--- START OF Information provided ---

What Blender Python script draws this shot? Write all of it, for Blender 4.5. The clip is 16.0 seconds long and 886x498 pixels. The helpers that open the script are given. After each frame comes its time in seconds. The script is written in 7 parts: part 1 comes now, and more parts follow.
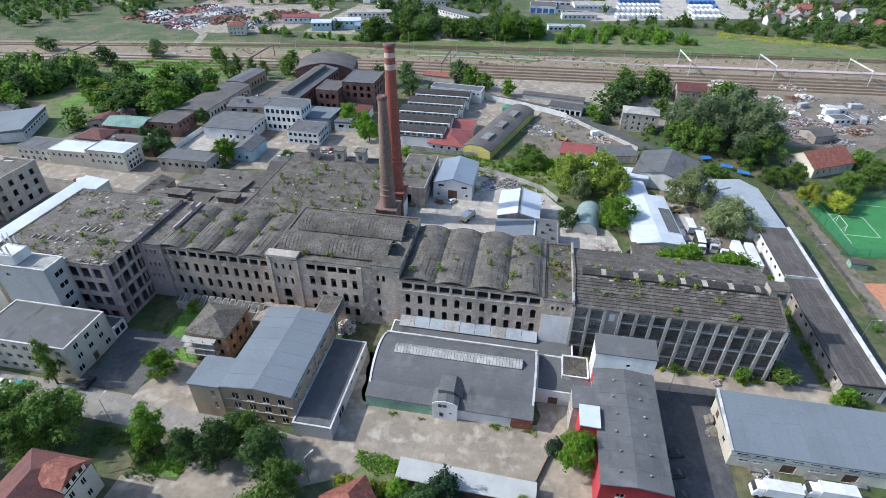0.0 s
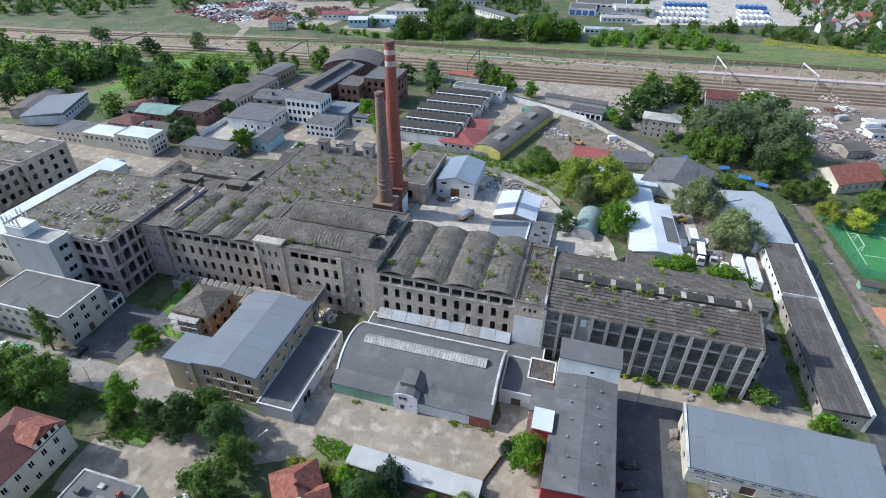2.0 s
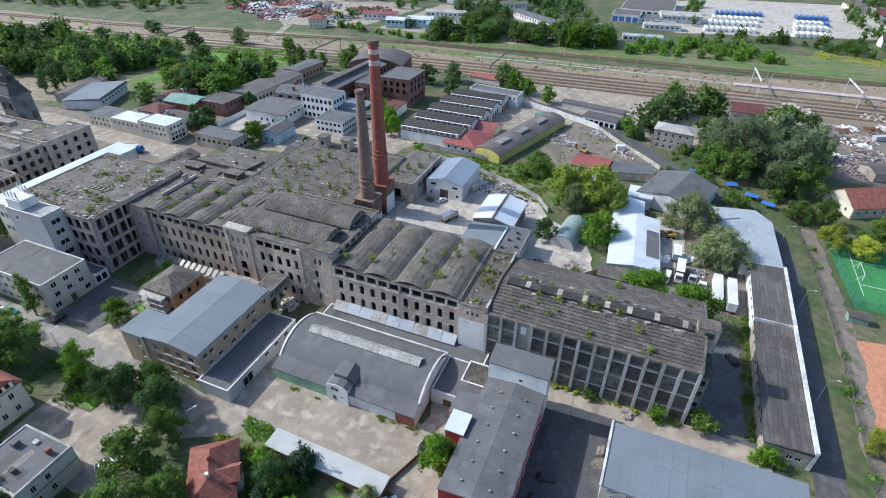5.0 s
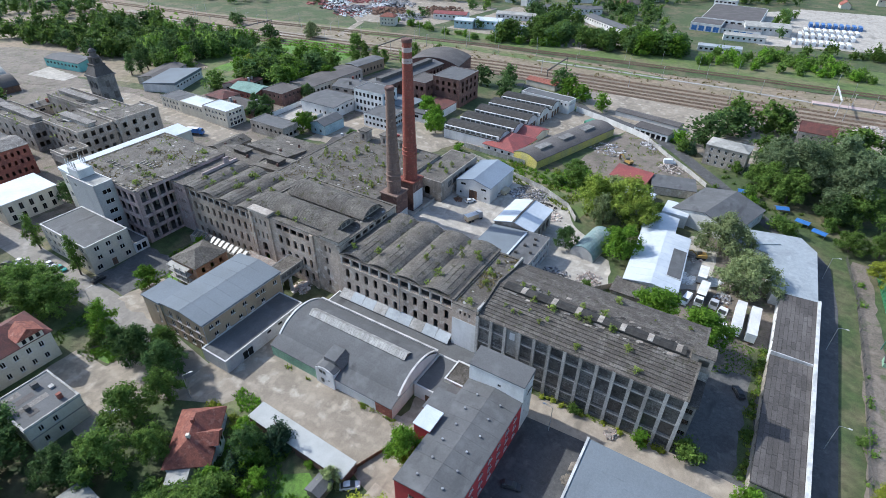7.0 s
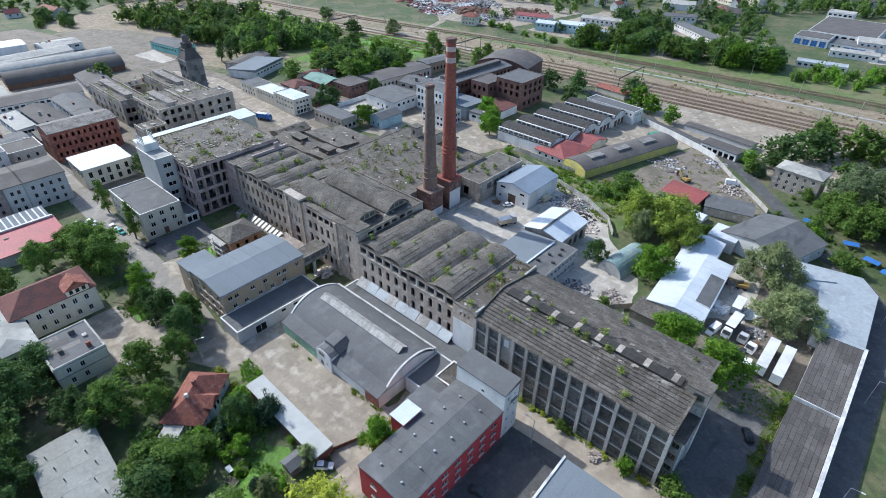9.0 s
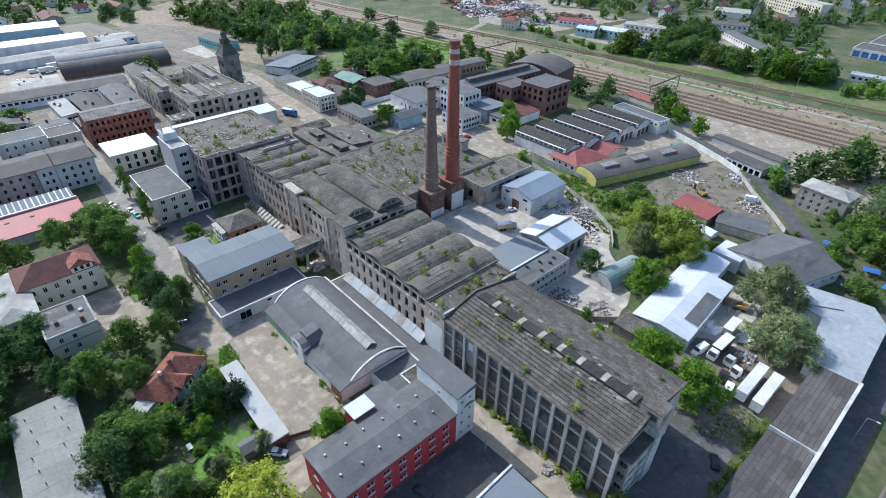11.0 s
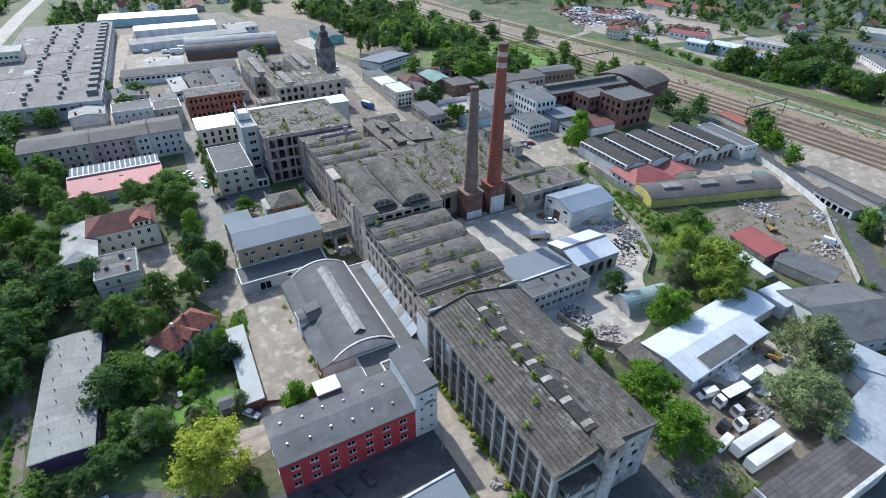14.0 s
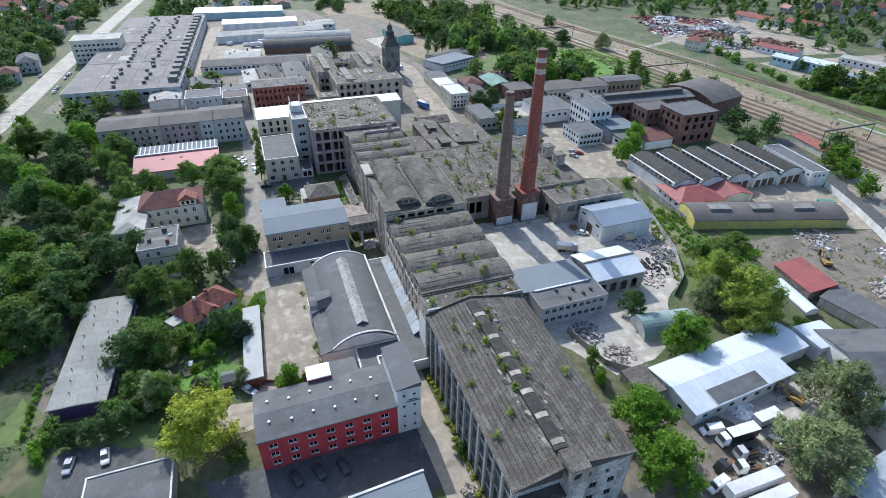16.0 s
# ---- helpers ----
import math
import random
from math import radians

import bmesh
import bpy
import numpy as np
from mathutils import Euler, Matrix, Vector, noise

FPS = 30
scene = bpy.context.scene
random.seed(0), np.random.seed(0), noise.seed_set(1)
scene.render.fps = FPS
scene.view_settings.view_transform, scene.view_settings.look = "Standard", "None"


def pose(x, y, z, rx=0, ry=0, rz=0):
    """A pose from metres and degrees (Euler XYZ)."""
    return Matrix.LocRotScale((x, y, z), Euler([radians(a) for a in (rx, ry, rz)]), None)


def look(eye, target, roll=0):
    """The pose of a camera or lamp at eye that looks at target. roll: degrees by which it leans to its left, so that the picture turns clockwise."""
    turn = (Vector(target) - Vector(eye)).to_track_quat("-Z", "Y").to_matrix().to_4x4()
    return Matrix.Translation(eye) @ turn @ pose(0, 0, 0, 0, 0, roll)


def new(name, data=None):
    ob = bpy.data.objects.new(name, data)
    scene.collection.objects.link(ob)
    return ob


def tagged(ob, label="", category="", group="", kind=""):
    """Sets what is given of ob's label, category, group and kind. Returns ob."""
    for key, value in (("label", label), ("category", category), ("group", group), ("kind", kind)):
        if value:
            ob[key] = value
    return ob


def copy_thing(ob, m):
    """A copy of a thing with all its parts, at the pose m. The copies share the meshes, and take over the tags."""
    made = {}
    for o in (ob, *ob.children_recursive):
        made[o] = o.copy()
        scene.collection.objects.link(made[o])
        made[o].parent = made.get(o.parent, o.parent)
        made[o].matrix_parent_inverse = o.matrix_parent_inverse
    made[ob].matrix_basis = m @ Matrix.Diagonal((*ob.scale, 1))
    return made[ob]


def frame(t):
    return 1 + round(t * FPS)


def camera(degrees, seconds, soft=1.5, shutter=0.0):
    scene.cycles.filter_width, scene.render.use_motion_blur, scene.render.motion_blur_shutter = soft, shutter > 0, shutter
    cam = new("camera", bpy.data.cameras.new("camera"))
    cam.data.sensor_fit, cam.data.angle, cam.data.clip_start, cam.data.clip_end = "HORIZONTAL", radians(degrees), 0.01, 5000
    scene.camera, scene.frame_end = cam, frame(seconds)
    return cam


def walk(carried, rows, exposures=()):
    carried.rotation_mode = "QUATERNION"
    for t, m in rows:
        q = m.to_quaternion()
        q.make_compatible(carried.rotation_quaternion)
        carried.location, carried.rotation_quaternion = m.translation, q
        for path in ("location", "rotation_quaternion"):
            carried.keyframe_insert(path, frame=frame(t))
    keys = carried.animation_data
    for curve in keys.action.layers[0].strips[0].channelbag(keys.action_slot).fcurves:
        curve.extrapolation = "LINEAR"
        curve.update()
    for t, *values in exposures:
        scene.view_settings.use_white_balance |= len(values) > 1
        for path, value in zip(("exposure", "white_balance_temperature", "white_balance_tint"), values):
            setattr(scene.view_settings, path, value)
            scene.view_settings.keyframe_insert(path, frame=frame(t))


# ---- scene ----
cam = camera(79.1, 16.0, soft=0.6)
METRES, EYE, TILT, LEAN, TURN = 139.9, 103.6, 0.0, 0.0, 10.0
ROWS = [
    (0.0, 0.0, 0.0, 0.0, 0.3, -34.88, -0.43),
    (0.5, 0.0301, -0.0027, 0.0001, 1.35, -34.89, -0.45),
    (1.0, 0.0605, -0.0046, 0.0005, 2.91, -34.91, -0.48),
    (1.5, 0.0908, -0.0058, 0.0008, 4.59, -34.91, -0.48),
    (2.0, 0.1215, -0.0056, 0.0013, 5.92, -34.94, -0.48),
    (2.5, 0.1525, -0.0046, 0.0015, 7.28, -34.95, -0.48),
    (3.0, 0.183, -0.0024, 0.0017, 8.8, -34.93, -0.5),
    (3.5, 0.2146, 0.0009, 0.0018, 10.0, -34.9, -0.47),
    (4.0, 0.2458, 0.0052, 0.0023, 10.78, -34.86, -0.48),
    (6.5, 0.4003, 0.034, 0.0051, 18.77, -34.73, -0.54),
    (7.0, 0.4303, 0.0423, 0.0056, 21.74, -34.75, -0.59),
    (7.5, 0.46, 0.053, 0.0062, 24.38, -34.8, -0.64),
    (8.0, 0.4893, 0.0656, 0.0067, 26.95, -34.8, -0.64),
    (8.5, 0.5182, 0.0802, 0.0071, 29.51, -34.83, -0.64),
    (9.0, 0.5467, 0.0959, 0.0072, 32.0, -34.82, -0.65),
    (11.5, 0.6828, 0.1868, 0.0077, 39.49, -34.54, -0.53),
    (12.0, 0.7083, 0.2072, 0.0071, 41.18, -34.47, -0.49),
    (12.5, 0.7321, 0.2278, 0.0061, 43.43, -34.41, -0.51),
    (13.0, 0.755, 0.2496, 0.0057, 46.05, -34.39, -0.53),
    (13.5, 0.7769, 0.2722, 0.0047, 48.71, -34.38, -0.55),
    (14.0, 0.7971, 0.2944, 0.0033, 51.47, -34.34, -0.57),
    (14.5, 0.8154, 0.3172, 0.0028, 54.26, -34.3, -0.64),
    (15.0, 0.8329, 0.3406, 0.0033, 56.96, -34.25, -0.65),
    (15.5, 0.8492, 0.3642, 0.0039, 59.13, -34.2, -0.67),
    (16.0, 0.8648, 0.388, 0.0042, 60.61, -34.14, -0.68),
]
walk(cam, [(t, pose(0, 0, EYE, TILT, LEAN, TURN) @ pose(METRES * x, METRES * y, METRES * z, 90 + pitch, roll, yaw)) for t, x, y, z, yaw, pitch, roll in ROWS],
     exposures=[(0.0, 0.57, 5930, 9), (6.5, 0.57, 5900, 8.5), (9.0, 0.59, 5840, 7.5), (16.0, 0.6, 5840, 7.5)])

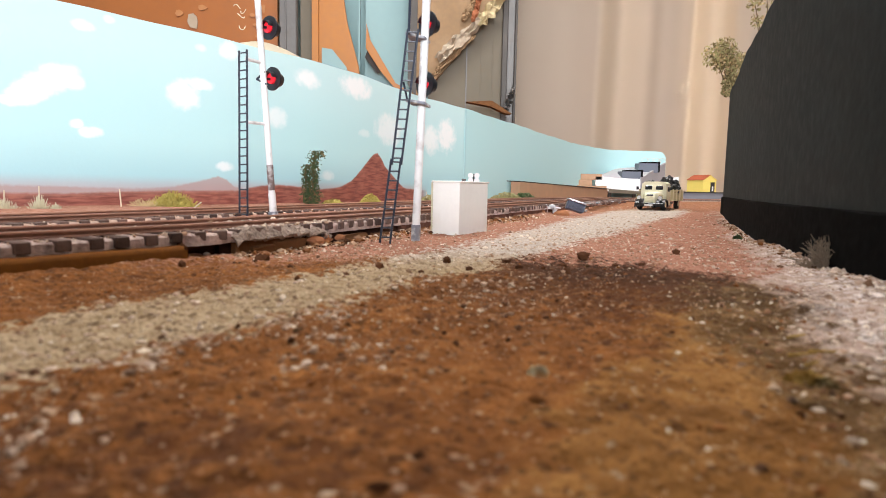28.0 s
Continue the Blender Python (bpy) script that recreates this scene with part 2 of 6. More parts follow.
# sleepers differ from one to the next
_nt = M["sleeper"].node_tree
_info = _nt.nodes.new("ShaderNodeObjectInfo")
_map = _nt.nodes.new("ShaderNodeMapRange")
_map.inputs["To Min"].default_value, _map.inputs["To Max"].default_value = 0.55, 1.7
_tone = _nt.nodes.new("ShaderNodeHueSaturation")
_link = _nt.nodes["Principled BSDF"].inputs["Base Color"].links[0]
_nt.links.new(_info.outputs["Random"], _map.inputs["Value"])
_nt.links.new(_map.outputs[0], _tone.inputs["Value"])
_nt.links.new(_link.from_socket, _tone.inputs["Color"])
_nt.links.new(_tone.outputs[0], _nt.nodes["Principled BSDF"].inputs["Base Color"])

# ---- mesh helpers: all meshes are drawn in millimetres unless scale says otherwise ----
def box(bm, x0, x1, y0, y1, z0, z1, bevel=0.0):
    vs = [bm.verts.new(p) for p in ((x0, y0, z0), (x1, y0, z0), (x1, y1, z0), (x0, y1, z0), (x0, y0, z1), (x1, y0, z1), (x1, y1, z1), (x0, y1, z1))]
    fs = [bm.faces.new([vs[i] for i in f]) for f in ((3, 2, 1, 0), (4, 5, 6, 7), (0, 1, 5, 4), (1, 2, 6, 5), (2, 3, 7, 6), (3, 0, 4, 7))]
    if bevel:
        es = {e for f in fs for e in f.edges}
        bmesh.ops.bevel(bm, geom=list(es), offset=bevel, segments=1, affect="EDGES")
    return vs


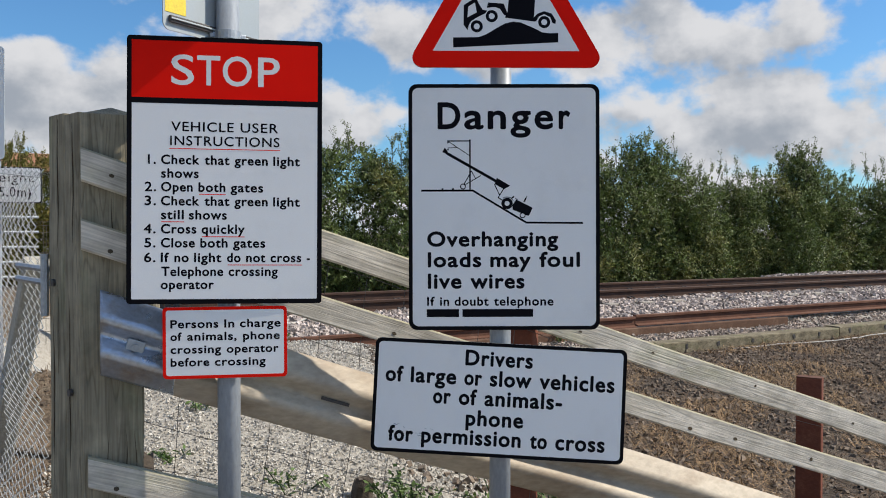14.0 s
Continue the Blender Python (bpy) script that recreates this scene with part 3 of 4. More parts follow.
# ---- the hedge beyond the track ----
def crown_mesh(name, w, d, h, count, seed, material, big=1.08, airy=13, reach=(0.15, 0.5)):
    """A mounded crown: rounded boughs set with feathery sprays of small leaves, shoots standing out of the top."""
    rng = random.Random(seed)
    lumps = []
    for k in range(46):
        x, y = rng.uniform(-w * 0.47, w * 0.47), rng.uniform(-d * 0.45, d * 0.25)
        lid = h * (0.93 - 0.24 * (abs(x) / (w * 0.5)) ** 2.4) * rng.uniform(0.84, 1.0)
        f = 0.08 + 0.80 * ((k + rng.random()) / 46) ** 1.1
        lumps.append((x * (1.10 - 0.16 * f), y * (1.2 - 0.7 * f), lid * f, rng.uniform(0.36, 0.72) * (1.15 - 0.35 * f)))
    for k in range(11):
        lumps.append((w * (-0.5 + (k + rng.random()) / 11), -d * rng.uniform(0.1, 0.45), rng.uniform(0.05, 0.45), rng.uniform(0.35, 0.55)))
    shoots = []
    for _ in range(34):
        x, y = rng.uniform(-w * 0.45, w * 0.45), rng.uniform(-d * 0.35, d * 0.35)
        shoots.append((x, y, h * (0.84 - 0.24 * (abs(x) / (w * 0.5)) ** 2.2) * rng.uniform(0.84, 1.0), rng.uniform(*reach), rng.uniform(-0.5, 0.5), rng.uniform(-0.3, 0.3)))
    vs, fs = [], []
    per = 9
    for i in range(count // per):
        if i % airy == 0:
            x, y, z, l, ax, ay = rng.choice(shoots)
            t = rng.random()
            base = Vector((x + ax * l * t, y + ay * l * t, z + l * t))
            axis = Vector((rng.gauss(0, 0.5), rng.gauss(0, 0.5), 0.9)).normalized()
            long = rng.uniform(0.08, 0.2)
            size0 = 0.024
            face = Vector((0.2, -0.4, 0.6))
        else:
            lx, ly, lz, r = rng.choice(lumps)
            v = Vector((rng.gauss(0, 1), rng.gauss(-0.3, 1), rng.gauss(0.40, 0.95))).normalized()
            base = Vector((lx + v.x * 1.1 * r * 0.8, ly + v.y * r * 0.8, max(0.03, lz + v.z * r * 0.8)))
            axis = (v + Vector((rng.gauss(0, 0.6), rng.gauss(0, 0.6), 0.1 + rng.gauss(0, 0.5)))).normalized()
            long = rng.uniform(0.10, 0.28)
            size0 = 0.035 * big
            face = (v + Vector((0, 0, 0.35))).normalized()
        side = axis.cross(Vector((rng.gauss(0, 1), rng.gauss(0, 1), rng.gauss(0, 1)))).normalized()
        for k in range(per):
            size = size0 * rng.uniform(0.65, 1.35)
            out = side * (1 if k % 2 else -1) + Vector((rng.gauss(0, 0.45), rng.gauss(0, 0.45), rng.gauss(0, 0.45)))
            a = (axis * 0.7 + out).normalized()
            # leaves turn their faces out of the bough and up to the light
            lean_ = face + Vector((rng.gauss(0, 0.45), rng.gauss(0, 0.45), rng.gauss(0, 0.45)))
            n = (lean_ - a * lean_.dot(a)).normalized()
            b = n.cross(a)
            c = base + axis * (long * k / per) + a * size
            o = len(vs)
            vs += [c - a * size, c + b * size * 0.42 + n * size * 0.12, c + a * size, c - b * size * 0.42 + n * size * 0.12]
            fs += [(o, o + 1, o + 2, o + 3)]
    return mesh_from(vs, fs, name, material), lumps, shoots


def stems_mesh(lumps, shoots, seed):
    rng = random.Random(seed)
    vs, fs = [], []

    def add(pts, r):
        v, f = tube_data(pts, r, 5)
        o = len(vs)
        vs.extend(v)
        fs.extend(tuple(i + o for i in q) for q in f)
    for lx, ly, lz, r in lumps[::3]:
        b = Vector((lx * 0.45, max(0.0, ly * 0.3) + 0.1, -0.1))
        m = Vector((lx * 0.7 + rng.uniform(-0.2, 0.2), ly * 0.5 + 0.15, lz * 0.55))
        add([b, m, Vector((lx, ly + 0.1, lz))], [0.04, 0.024, 0.008])
    for x, y, z, l, ax, ay in shoots:
        add([Vector((x * 0.9, y * 0.8 + 0.1, z * 0.85)), Vector((x, y, z)), Vector((x + ax * l, y + ay * l, z + l))], [0.008, 0.006, 0.002])
    return mesh_from(vs, fs, "branchwork", M_BARK, True)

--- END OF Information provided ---

- [Written task]:
From the material above, gather all lines that include the string "meshes" and copy them.

- [Result for this task]:
    """A copy of a thing with all its parts, at the pose m. The copies share the meshes, and take over the tags."""
# ---- mesh helpers: all meshes are drawn in millimetres unless scale says otherwise ----